群山(クンサン)商工会議所関係者は「協力会社を含め、韓国GMの群山工場関連部署の勤務者が約1万3千人いるが、彼らの家族まで合わせると、5万人が群山工場閉鎖の直接的な影響を受ける。これは群山全体人口(1月末基準の27万4788人)の5~6分の1規模で、工場閉鎖による打撃は夥しいもの」だと話した。昨年7月、現代重工業の群山造船所の稼動中止に続き、GM群山工場まで閉鎖されれば、労働者と家族など7万人の生計が脅かされると全羅北道は分析した。群山市関係者は「昨年の現代重工業の群山造船所の稼動中止よりも、GM群山工場の閉鎖が群山経済にはるかに大きな打撃を与えるだろう。群山造船所協力会社のうち60%ほどが蔚山(ウルサン)などから来て、群山造船所の閉鎖後、蔚山に戻った。しかし、GM群山工場の社員は大宇自動車の時の1996年から20年以上住み続けた住民がほとんど」だと話した。
この日、群山で会った人たちは一様に絶望と不安を語った。あるコンビニ店主は「群山住民の半分以上がGM群山工場と関連がある。だから、他人事には思えない」と話した。ある協力会社の従業員も「造船所と自動車が廃業した群山では食べていけない。ここには未来がない」と話した。
まさにパニックに陥った群山の人たちは、GM本社に不信感を抱くと共に、裏切られたと感じていた。退職を4年後に控えた群山工場労働者のLさんは「群山工場の再稼働は難しいだろう。会社が群山工場を建て直す計画を持っていたなら、新規車種を群山に導入すべきだったが、予め閉鎖決定を下していたに違いない」と主張した。同日午前、GMの群山工場の東門で記者会見を開いた民主労総の全羅北道本部は「GMは経営資料を公開し、強奪したカネを返せ」と要求した。

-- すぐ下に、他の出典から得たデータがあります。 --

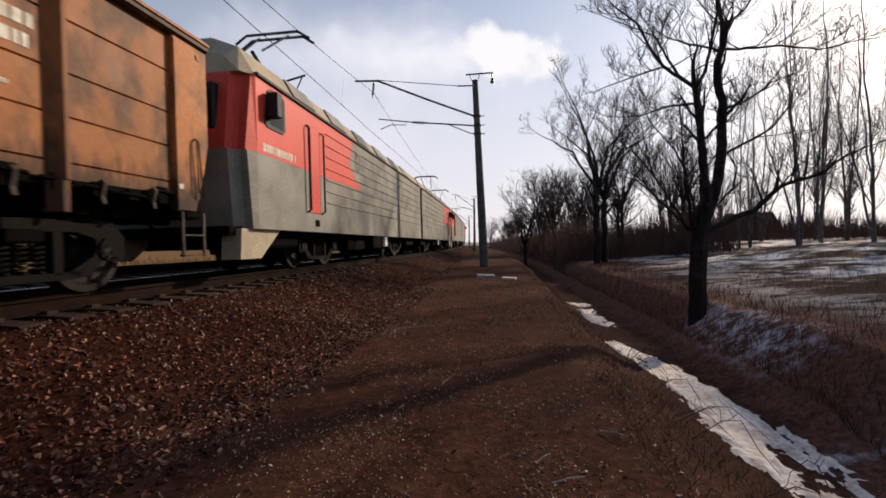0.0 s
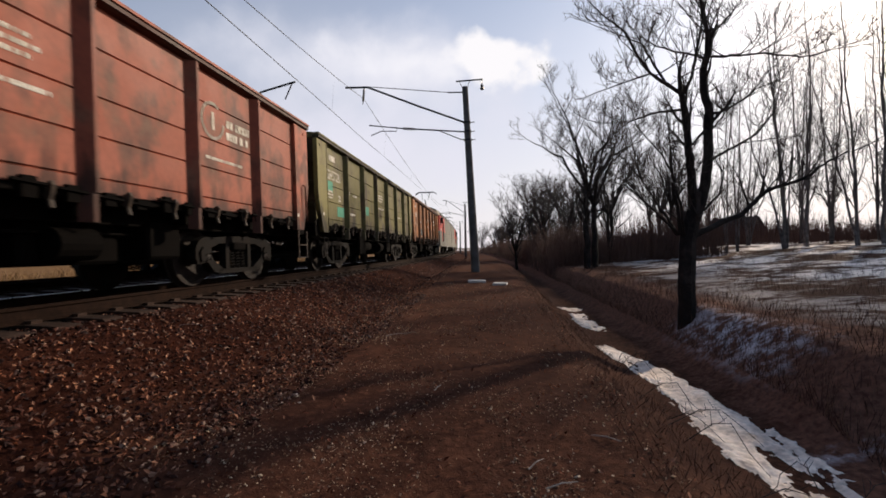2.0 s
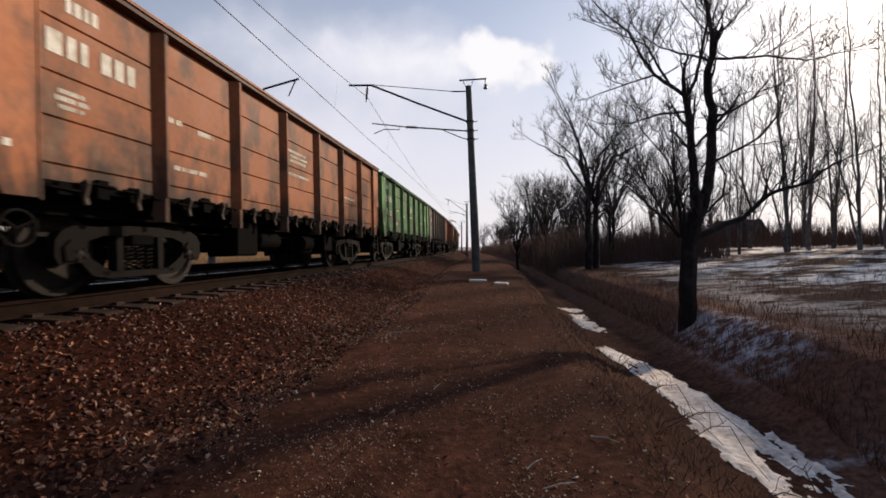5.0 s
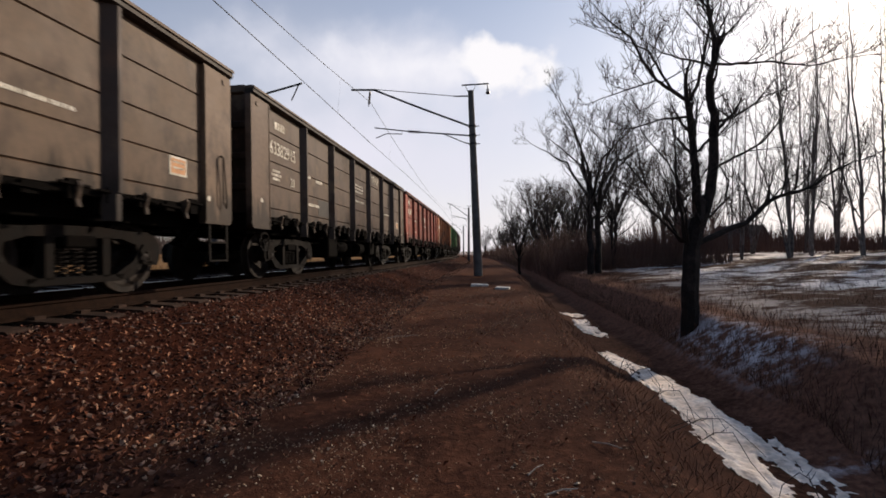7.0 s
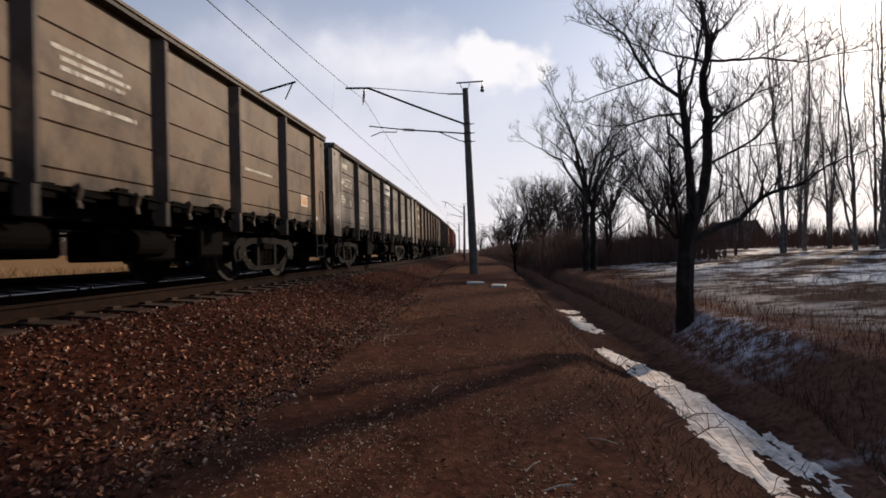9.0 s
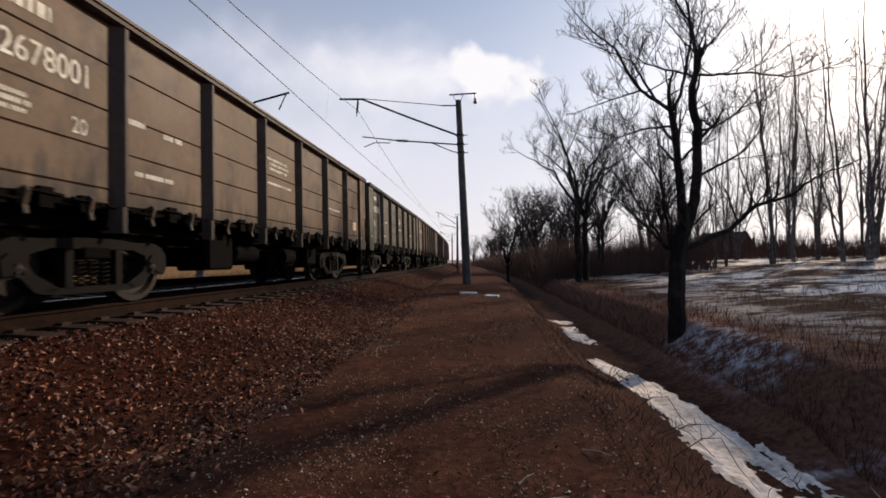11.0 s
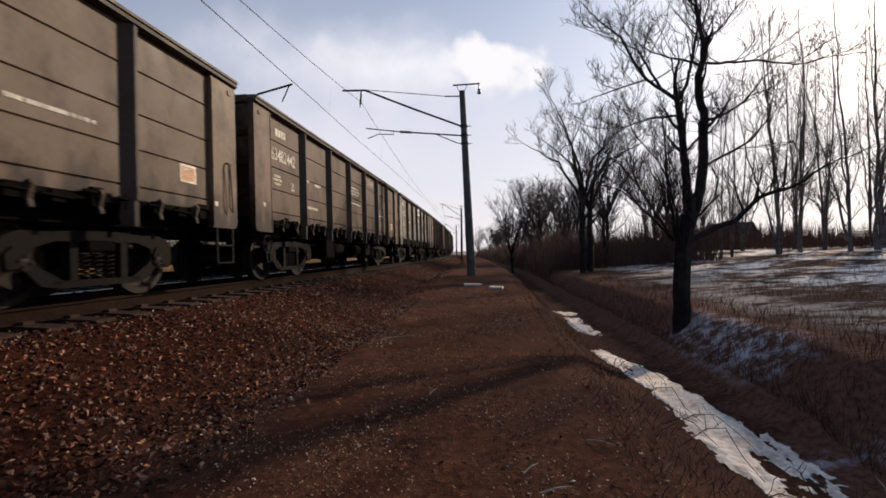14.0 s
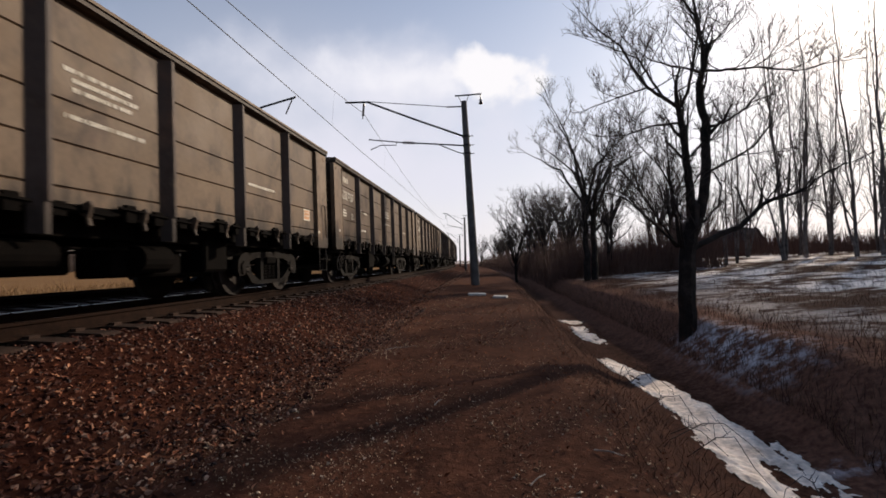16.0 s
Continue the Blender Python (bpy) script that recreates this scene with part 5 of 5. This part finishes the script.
# ---- sleepers, piece by piece ----
def build_sleepers():
    me = None
    rest = {0.0: [], -4.1: []}
    for k in range(-40, 330):
        s = 0.54 * k
        for track in (0.0, -4.1):
            p, a = on_track(s, 0, 0, track)
            m = Matrix.Translation(p) @ pose(0, 0, 0, 0, -math.degrees(CANT), math.degrees(a))
            if track == 0.0 and 0 <= k < 150:
                if me is None:
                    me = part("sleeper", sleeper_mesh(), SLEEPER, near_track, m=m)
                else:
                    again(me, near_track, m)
            elif -20 <= k < 250:
                rest[track].append(m)
    for track, root in ((0.0, near_track), (-4.1, far_track)):
        bm = sleeper_mesh()
        co, fc = [v.co.copy() for v in bm.verts], []
        bm.verts.index_update()
        polys = [[v.index for v in f.verts] for f in bm.faces]
        bm.free()
        verts = []
        for m in rest[track]:
            n = len(verts)
            verts += [m @ c for c in co]
            fc += [[n + i for i in q] for q in polys]
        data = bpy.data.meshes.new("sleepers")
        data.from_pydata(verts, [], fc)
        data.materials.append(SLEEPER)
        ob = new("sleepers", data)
        ob.parent = root
        tagged(ob, kind="stuff")


build_sleepers()

# ---- the train's way ----
def motions():
    times = [0.5 * k for k in range(33)]

    def ride(ob, ahead, turned=0.0):
        """Along the rails, its middle so far ahead of the first wagon's rear end."""
        rows = []
        for t in times:
            p, a = on_track(run(t) + ahead)
            rows.append((t, Matrix.Translation(p) @ pose(0, 0, 0, 0, -math.degrees(CANT), math.degrees(a)) @ pose(0, 0, 0, 0, 0, turned)))
        walk(ob, rows)

    for i, w in enumerate(WAGONS):
        ride(w, BODY / 2 - WAGON * i)
    for i, sec in enumerate(LOCOS):
        ride(sec, BODY / 2 + WAGON / 2 + LOCO * (i + 0.5), 180.0 * (i % 2))
    # all wheels turn alike; the locomotive's reversed sections turn theirs the other way
    for units, way in ((WAGONS + LOCOS[0::2], -1), (LOCOS[1::2], 1)):
        wheels = [o for u in units for o in u.children_recursive if o.name.split(".")[0] == "wheelset"]
        walk(wheels[0], [(k / FPS, Matrix.Rotation(way * (run(k / FPS) - run(0)) / 0.478, 4, "X")) for k in range(16 * FPS + 1)])
        keys = wheels[0].animation_data
        for o in wheels[1:]:
            o.rotation_mode = "QUATERNION"
            o.animation_data_create()
            o.animation_data.action = keys.action
            o.animation_data.action_slot = keys.action_slot


motions()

ハン・ジュンス群山市副市長は「GMが苦しい経営状況を訴え続けたから、地域で何度もGM車を購入するための運動を繰り広げたが、結局、GMが群山の人々の背中に刀を突きさした。地方自治体の庁舎1階ロビーに特定会社の車を陳列しておくなんて、どこにもないだろう」と話した。これまで群山市庁1階には群山工場で作ったクルーズ車両1台が陳列されていた。
ムン・ヨンムク群山市地域経済課長は「今月19日、文在寅(ムン・ジェイン)大統領が大統領府首席・補佐官会議で、群山工場閉鎖への対策を求めたが、中央省庁がどれくらい誠意をもって代案を作り上げるかは分からない。政府は群山工場の稼動を前提にGMと交渉しなければならないだろう」と強調した。